EXERCISE DETAILS – Read the listing and extract each line that includes the word "with".

[Start DATA SHOWN]

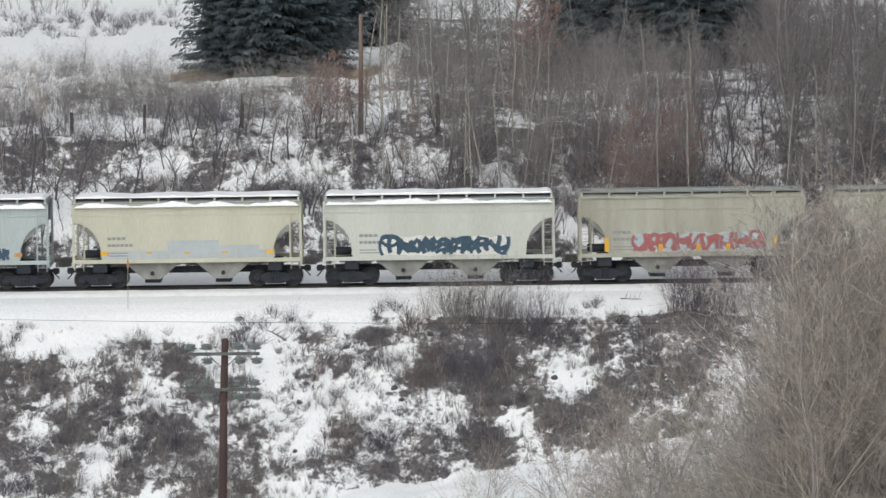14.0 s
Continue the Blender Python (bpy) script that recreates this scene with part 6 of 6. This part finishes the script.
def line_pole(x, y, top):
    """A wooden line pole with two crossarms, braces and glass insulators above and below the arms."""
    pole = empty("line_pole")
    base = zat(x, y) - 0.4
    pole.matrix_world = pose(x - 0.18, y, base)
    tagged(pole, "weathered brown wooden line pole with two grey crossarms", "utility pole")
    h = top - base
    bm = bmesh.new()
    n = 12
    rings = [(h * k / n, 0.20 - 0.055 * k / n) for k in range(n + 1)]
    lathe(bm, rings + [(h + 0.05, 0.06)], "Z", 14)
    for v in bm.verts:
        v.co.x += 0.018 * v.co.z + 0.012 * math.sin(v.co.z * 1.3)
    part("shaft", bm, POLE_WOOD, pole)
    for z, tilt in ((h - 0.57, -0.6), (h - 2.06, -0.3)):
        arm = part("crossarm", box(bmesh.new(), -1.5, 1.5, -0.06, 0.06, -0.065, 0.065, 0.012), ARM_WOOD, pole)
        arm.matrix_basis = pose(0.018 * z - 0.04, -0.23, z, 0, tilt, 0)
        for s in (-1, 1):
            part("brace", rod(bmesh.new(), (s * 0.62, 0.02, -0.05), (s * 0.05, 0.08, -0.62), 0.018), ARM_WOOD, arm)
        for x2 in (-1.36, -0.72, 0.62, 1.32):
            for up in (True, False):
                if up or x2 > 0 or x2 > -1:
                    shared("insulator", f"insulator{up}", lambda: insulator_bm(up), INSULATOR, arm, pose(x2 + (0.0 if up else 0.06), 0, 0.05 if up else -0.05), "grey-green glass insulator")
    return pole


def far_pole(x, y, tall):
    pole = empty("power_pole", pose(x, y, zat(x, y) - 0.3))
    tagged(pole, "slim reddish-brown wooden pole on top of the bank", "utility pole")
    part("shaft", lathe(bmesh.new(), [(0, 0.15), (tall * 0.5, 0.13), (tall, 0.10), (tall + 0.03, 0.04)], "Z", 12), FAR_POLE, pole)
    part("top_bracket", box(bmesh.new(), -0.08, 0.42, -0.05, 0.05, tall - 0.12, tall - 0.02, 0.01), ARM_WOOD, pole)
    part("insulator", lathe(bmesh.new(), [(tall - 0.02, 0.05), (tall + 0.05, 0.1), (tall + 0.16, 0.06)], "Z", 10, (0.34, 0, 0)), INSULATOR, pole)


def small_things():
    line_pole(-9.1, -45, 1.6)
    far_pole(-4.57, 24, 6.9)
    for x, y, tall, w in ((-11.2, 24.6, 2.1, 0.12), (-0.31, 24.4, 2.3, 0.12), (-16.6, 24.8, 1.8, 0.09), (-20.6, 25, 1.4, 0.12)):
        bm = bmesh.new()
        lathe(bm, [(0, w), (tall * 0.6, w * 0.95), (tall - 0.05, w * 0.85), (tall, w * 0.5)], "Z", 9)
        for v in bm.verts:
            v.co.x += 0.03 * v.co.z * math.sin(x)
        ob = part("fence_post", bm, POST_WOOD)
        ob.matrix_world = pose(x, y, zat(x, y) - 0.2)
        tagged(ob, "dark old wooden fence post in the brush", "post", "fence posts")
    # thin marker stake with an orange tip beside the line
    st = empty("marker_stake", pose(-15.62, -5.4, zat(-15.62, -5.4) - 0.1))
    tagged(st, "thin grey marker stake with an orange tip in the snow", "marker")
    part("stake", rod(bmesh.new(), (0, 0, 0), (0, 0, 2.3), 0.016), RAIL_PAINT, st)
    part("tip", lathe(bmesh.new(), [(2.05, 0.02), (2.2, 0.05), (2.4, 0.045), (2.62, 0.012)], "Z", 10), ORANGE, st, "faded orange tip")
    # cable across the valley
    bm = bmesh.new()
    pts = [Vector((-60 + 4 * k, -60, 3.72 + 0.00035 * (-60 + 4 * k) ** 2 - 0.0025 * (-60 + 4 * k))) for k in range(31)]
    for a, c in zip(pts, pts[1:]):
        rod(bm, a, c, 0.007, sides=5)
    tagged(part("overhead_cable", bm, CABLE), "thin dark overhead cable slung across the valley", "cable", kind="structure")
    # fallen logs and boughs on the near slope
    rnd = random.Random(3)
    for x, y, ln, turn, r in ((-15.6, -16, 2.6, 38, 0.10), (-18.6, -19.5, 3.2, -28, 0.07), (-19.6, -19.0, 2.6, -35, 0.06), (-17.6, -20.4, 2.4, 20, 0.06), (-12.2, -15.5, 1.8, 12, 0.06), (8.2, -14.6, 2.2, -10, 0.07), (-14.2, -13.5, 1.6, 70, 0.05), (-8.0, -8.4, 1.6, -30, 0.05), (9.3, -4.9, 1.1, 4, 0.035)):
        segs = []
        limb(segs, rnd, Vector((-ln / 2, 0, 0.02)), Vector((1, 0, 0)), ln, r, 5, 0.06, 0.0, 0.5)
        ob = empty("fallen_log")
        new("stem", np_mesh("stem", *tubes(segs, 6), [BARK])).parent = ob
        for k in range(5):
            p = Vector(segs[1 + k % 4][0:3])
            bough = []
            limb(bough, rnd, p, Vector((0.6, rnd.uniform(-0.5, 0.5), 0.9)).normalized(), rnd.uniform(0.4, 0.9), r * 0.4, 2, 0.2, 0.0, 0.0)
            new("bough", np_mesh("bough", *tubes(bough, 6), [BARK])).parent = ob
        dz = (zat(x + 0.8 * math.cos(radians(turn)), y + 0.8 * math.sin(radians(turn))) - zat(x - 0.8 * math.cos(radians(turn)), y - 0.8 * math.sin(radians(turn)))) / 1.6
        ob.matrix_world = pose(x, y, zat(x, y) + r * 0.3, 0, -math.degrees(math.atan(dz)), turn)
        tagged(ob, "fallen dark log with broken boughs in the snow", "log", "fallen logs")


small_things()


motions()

[End DATA SHOWN]

ANSWER TO THIS TASK –
Continue the Blender Python (bpy) script that recreates this scene with part 6 of 6. This part finishes the script.
    """A wooden line pole with two crossarms, braces and glass insulators above and below the arms."""
    tagged(pole, "weathered brown wooden line pole with two grey crossarms", "utility pole")
    # thin marker stake with an orange tip beside the line
    tagged(st, "thin grey marker stake with an orange tip in the snow", "marker")
        tagged(ob, "fallen dark log with broken boughs in the snow", "log", "fallen logs")